As some semi successful investor once said, in the short term the market is a voting machine but in the long term it's a weighing machine. Expectations can and do drive prices, but ultimately the fundamentals have to deliver.
Personally I think their forecast changes are cautious.
They suggest FY2020 increased sales of £7.7m v 2019. Based upon the RNS I suspect that Loop are up £5.5m through April, and with monthly sales probably running more than double last year at the moment this will probably be >£9m by the end of May. Allowing for some stickability of increased customer numbers and working from home patterns H2 sales must be at least 10% higher than last year. So I'm hoping that their revised forecasts still materially underestimate likely performance.
Hughster, I love your optimism. Whilst it would be great if we get incremental sales dropping through to EBIT at their gross margin of 66% any sense that these levels of activity are sustained will mean some extra overheads will be needed to support the enlarged business. I'll be happy for a drop through of 50%, which is still excellent. And although I think the current events will have a residual benefit of increased home working etc it wouldn't surprise me I revenues are flat / dip slightly in 2021 once the abnormal level of home working recedes. And the competition will enhance their offerings, especially the big players. I do think the prospects are exciting, but don't see a £5 price in the near future. After today's RNS I've tweaked my valuation up to £3 on a 12 - 24 month view. LOOP could also be an attractive M&A target that might spur the price up a bit further, but you can't bank on that.
Yes, very good news and reassuring that there has been a tangible positive impact sufficient to give management the confidence to give the update. Given the timing of the working from home initiative my fag packet maths suggests that April has probably seen revenues more than double last year. I particularly like the overheads broadly in line with expectations, which suggests the drop through to EBIT could be 50% if gross margins have remained stable. So by my estimate >£2.5m more profit than prior YTD. This should flow through into cash next month as the debtors convert into receipts.

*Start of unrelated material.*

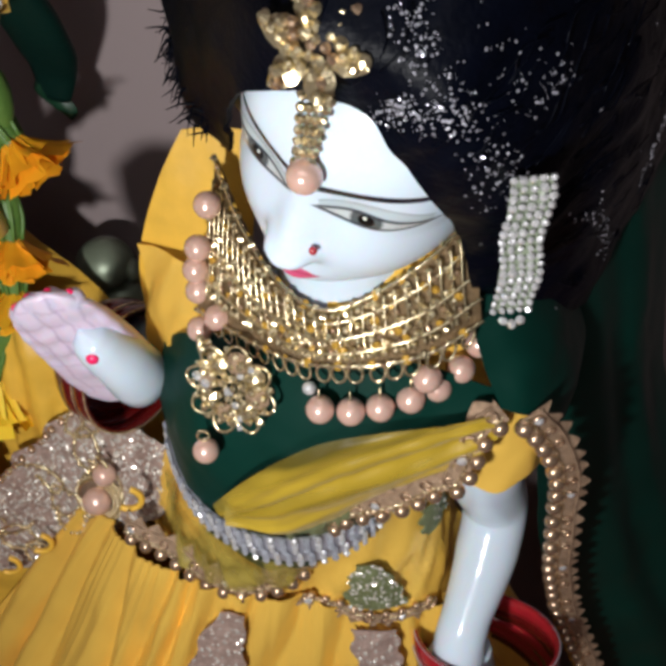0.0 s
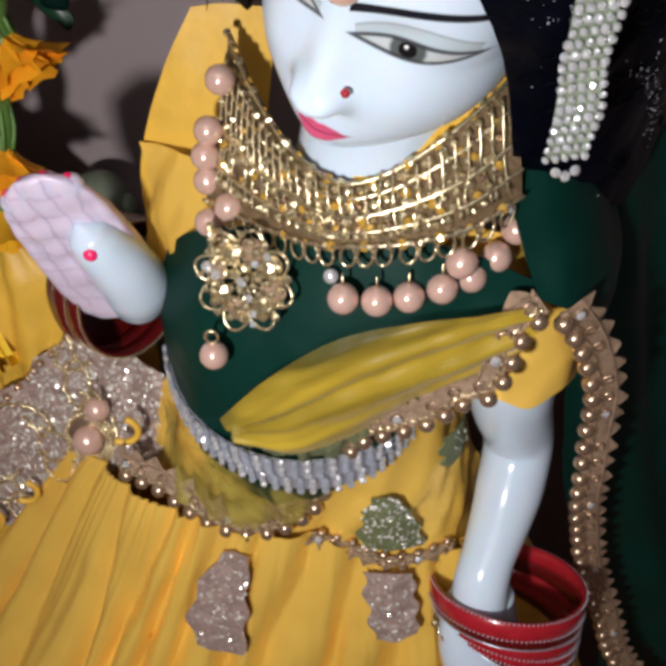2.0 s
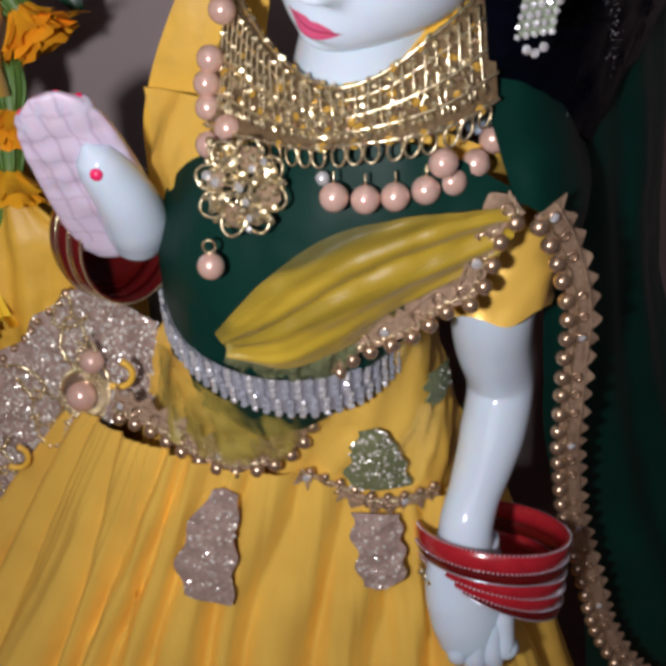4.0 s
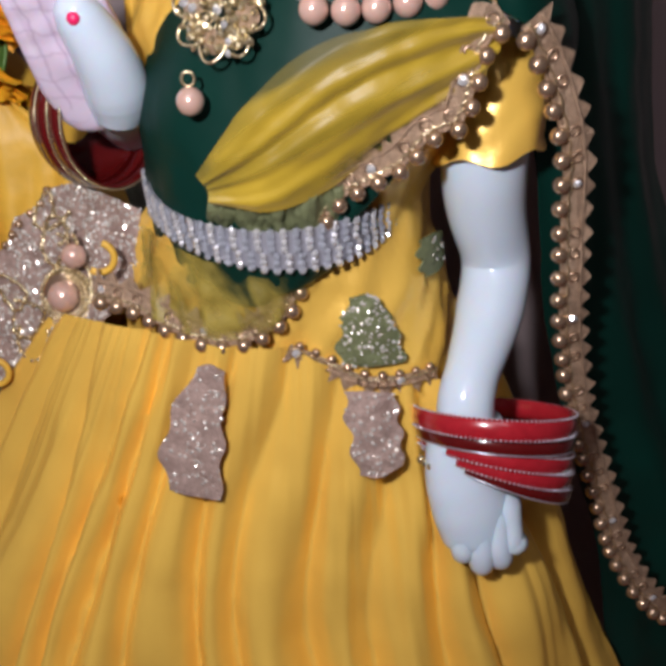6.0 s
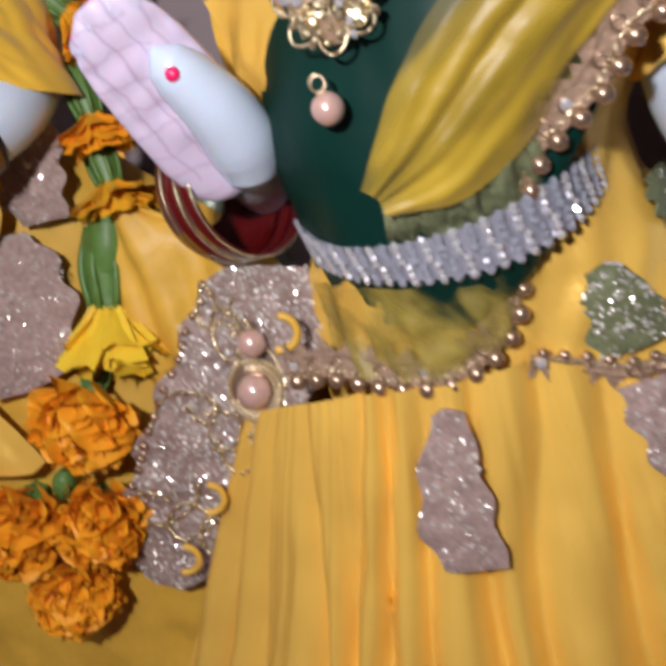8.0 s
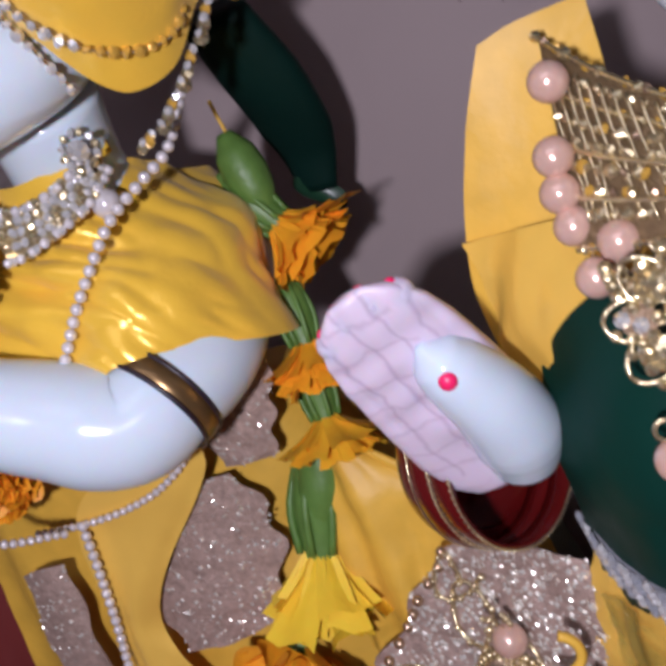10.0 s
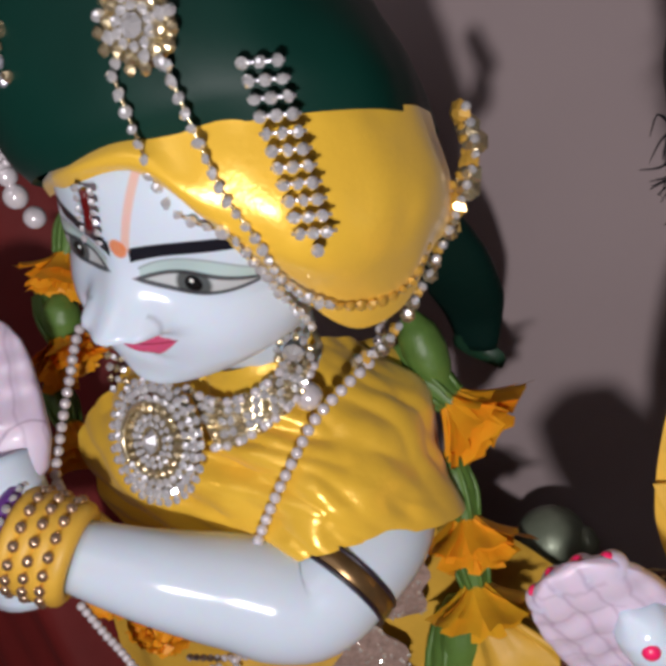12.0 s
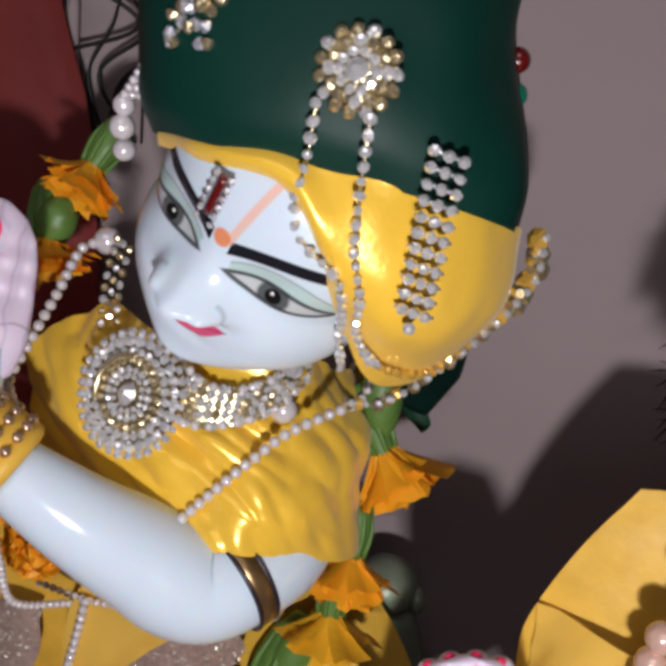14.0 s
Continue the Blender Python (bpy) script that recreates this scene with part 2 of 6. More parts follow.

Obviously this is unlikely to last the full year but another couple of months at these levels and I can see EBITDA of £15m, EBIT of £10m + for the year. Activity levels will see some consolidation next year, but at a higher level than the historic base. What a great way to start a Wednesday.
Ragnarlothbrok, given the scope for some margin recovery after integration issues and the operational leverage here it would be a disappointment if EBITDA was only 20% higher. They had planned to shift £1m of sales admin costs into R&D which will also flatter EBITDA assuming they capitalise the costs. As you say, getting some indication on trading, even if it does not provide any FY guidance, will be helpful.
I agree with a lot of what you say, but if trading is materially ahead they are obliged to provide a trading update. Absence of a trading update until July therefore indicates no material uplift. I agree that their core M&A related activities will have declined, but I would expect general use by professional services firms to have increased, plus I suspect there is now a lot of legal work going on regarding re-financings, loan renegotiations, potential administrations etc. I also expect that they will have increased client numbers and overall would be surprised if they aren't experiencing a material activity increase. If they can't benefit now they never will.